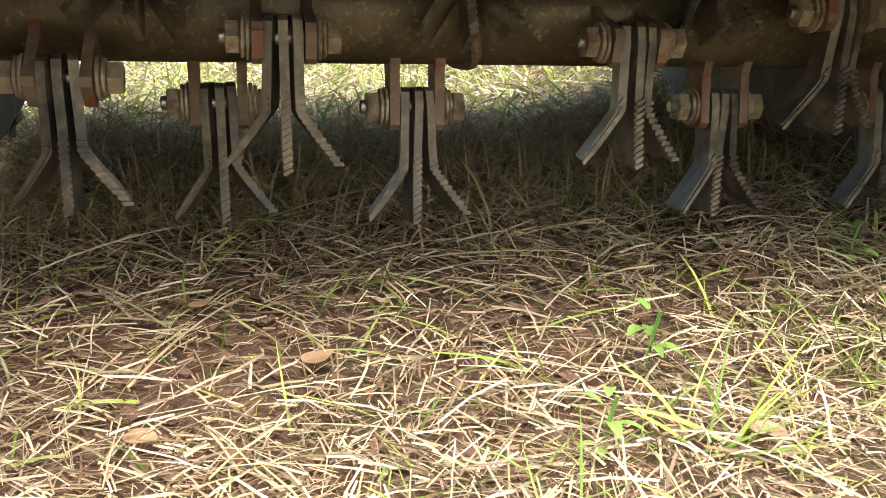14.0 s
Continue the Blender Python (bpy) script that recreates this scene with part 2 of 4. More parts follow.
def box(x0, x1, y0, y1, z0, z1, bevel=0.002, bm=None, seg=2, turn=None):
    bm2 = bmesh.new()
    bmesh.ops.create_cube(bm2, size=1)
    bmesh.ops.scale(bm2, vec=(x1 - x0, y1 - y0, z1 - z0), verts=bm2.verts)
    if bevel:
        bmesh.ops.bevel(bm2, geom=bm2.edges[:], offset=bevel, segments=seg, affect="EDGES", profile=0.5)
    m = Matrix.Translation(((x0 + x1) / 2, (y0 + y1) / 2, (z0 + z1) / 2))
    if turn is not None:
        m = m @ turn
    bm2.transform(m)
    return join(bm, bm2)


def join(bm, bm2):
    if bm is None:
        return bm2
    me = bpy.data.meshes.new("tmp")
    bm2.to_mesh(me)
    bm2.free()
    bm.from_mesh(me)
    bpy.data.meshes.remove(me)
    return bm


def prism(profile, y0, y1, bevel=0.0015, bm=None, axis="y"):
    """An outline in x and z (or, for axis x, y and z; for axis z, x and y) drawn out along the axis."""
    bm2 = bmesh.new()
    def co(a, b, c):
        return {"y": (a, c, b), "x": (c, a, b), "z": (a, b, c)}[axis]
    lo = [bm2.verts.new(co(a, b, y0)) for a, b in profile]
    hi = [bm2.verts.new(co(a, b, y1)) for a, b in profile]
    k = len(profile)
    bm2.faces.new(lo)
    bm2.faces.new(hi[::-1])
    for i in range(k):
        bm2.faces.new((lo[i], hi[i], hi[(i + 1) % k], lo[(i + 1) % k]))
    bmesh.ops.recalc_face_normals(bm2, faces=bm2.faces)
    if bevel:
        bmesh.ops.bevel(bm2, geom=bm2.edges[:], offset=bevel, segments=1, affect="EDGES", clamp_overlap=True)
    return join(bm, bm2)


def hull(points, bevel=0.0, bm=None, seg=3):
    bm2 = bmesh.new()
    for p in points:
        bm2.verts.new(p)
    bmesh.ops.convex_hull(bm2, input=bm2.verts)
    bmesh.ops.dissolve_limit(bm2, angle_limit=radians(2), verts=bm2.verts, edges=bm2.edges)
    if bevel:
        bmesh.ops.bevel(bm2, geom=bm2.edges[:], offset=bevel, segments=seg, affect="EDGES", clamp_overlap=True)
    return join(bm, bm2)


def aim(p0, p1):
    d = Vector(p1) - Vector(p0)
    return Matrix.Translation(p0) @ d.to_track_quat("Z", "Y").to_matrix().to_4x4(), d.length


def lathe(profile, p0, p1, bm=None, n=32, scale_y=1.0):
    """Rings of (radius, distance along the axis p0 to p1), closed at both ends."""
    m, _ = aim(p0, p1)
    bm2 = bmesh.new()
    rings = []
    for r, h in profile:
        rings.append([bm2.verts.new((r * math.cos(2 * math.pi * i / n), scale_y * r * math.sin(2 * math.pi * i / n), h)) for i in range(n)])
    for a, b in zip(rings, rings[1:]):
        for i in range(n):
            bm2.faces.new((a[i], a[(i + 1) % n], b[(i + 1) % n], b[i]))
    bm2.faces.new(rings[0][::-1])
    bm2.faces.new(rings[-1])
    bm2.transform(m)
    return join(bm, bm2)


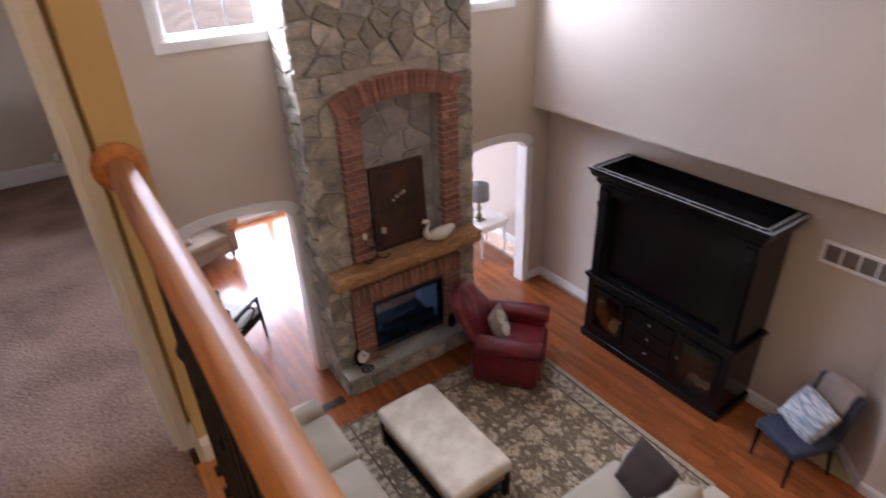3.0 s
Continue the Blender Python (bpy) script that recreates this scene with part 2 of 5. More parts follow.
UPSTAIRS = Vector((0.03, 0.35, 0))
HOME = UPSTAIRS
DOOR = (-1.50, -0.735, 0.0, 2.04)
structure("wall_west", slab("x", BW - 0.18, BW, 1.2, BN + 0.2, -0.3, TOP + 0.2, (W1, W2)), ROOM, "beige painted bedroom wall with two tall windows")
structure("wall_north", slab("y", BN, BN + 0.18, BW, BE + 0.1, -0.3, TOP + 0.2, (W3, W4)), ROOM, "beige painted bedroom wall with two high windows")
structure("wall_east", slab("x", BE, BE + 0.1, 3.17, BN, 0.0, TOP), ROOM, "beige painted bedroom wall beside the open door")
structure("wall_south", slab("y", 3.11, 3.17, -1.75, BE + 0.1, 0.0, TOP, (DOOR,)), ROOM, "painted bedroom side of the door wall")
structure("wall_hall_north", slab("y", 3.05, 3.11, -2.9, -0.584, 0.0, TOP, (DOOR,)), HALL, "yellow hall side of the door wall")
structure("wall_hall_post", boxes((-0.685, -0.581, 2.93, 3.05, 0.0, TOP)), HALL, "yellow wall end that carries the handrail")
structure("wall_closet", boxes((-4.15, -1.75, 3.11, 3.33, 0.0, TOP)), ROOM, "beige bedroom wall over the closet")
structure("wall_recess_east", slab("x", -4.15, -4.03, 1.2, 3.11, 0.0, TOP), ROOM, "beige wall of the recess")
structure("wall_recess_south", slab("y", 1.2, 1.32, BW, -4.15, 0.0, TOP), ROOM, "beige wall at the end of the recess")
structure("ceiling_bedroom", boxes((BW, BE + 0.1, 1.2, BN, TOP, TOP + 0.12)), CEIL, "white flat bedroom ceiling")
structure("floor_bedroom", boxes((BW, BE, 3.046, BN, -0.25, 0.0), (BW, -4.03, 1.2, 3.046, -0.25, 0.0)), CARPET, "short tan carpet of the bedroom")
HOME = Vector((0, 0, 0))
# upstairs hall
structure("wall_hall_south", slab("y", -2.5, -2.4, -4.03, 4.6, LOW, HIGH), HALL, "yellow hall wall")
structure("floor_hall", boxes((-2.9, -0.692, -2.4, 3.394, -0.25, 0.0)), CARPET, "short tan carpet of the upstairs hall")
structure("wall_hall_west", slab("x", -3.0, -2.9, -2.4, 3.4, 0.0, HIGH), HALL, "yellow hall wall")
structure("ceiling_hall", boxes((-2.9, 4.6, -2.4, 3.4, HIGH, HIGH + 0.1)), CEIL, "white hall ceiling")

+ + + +

Stated goal.
Give a single number: the count of lines above that include the word "parts".

Solution to this problem.
2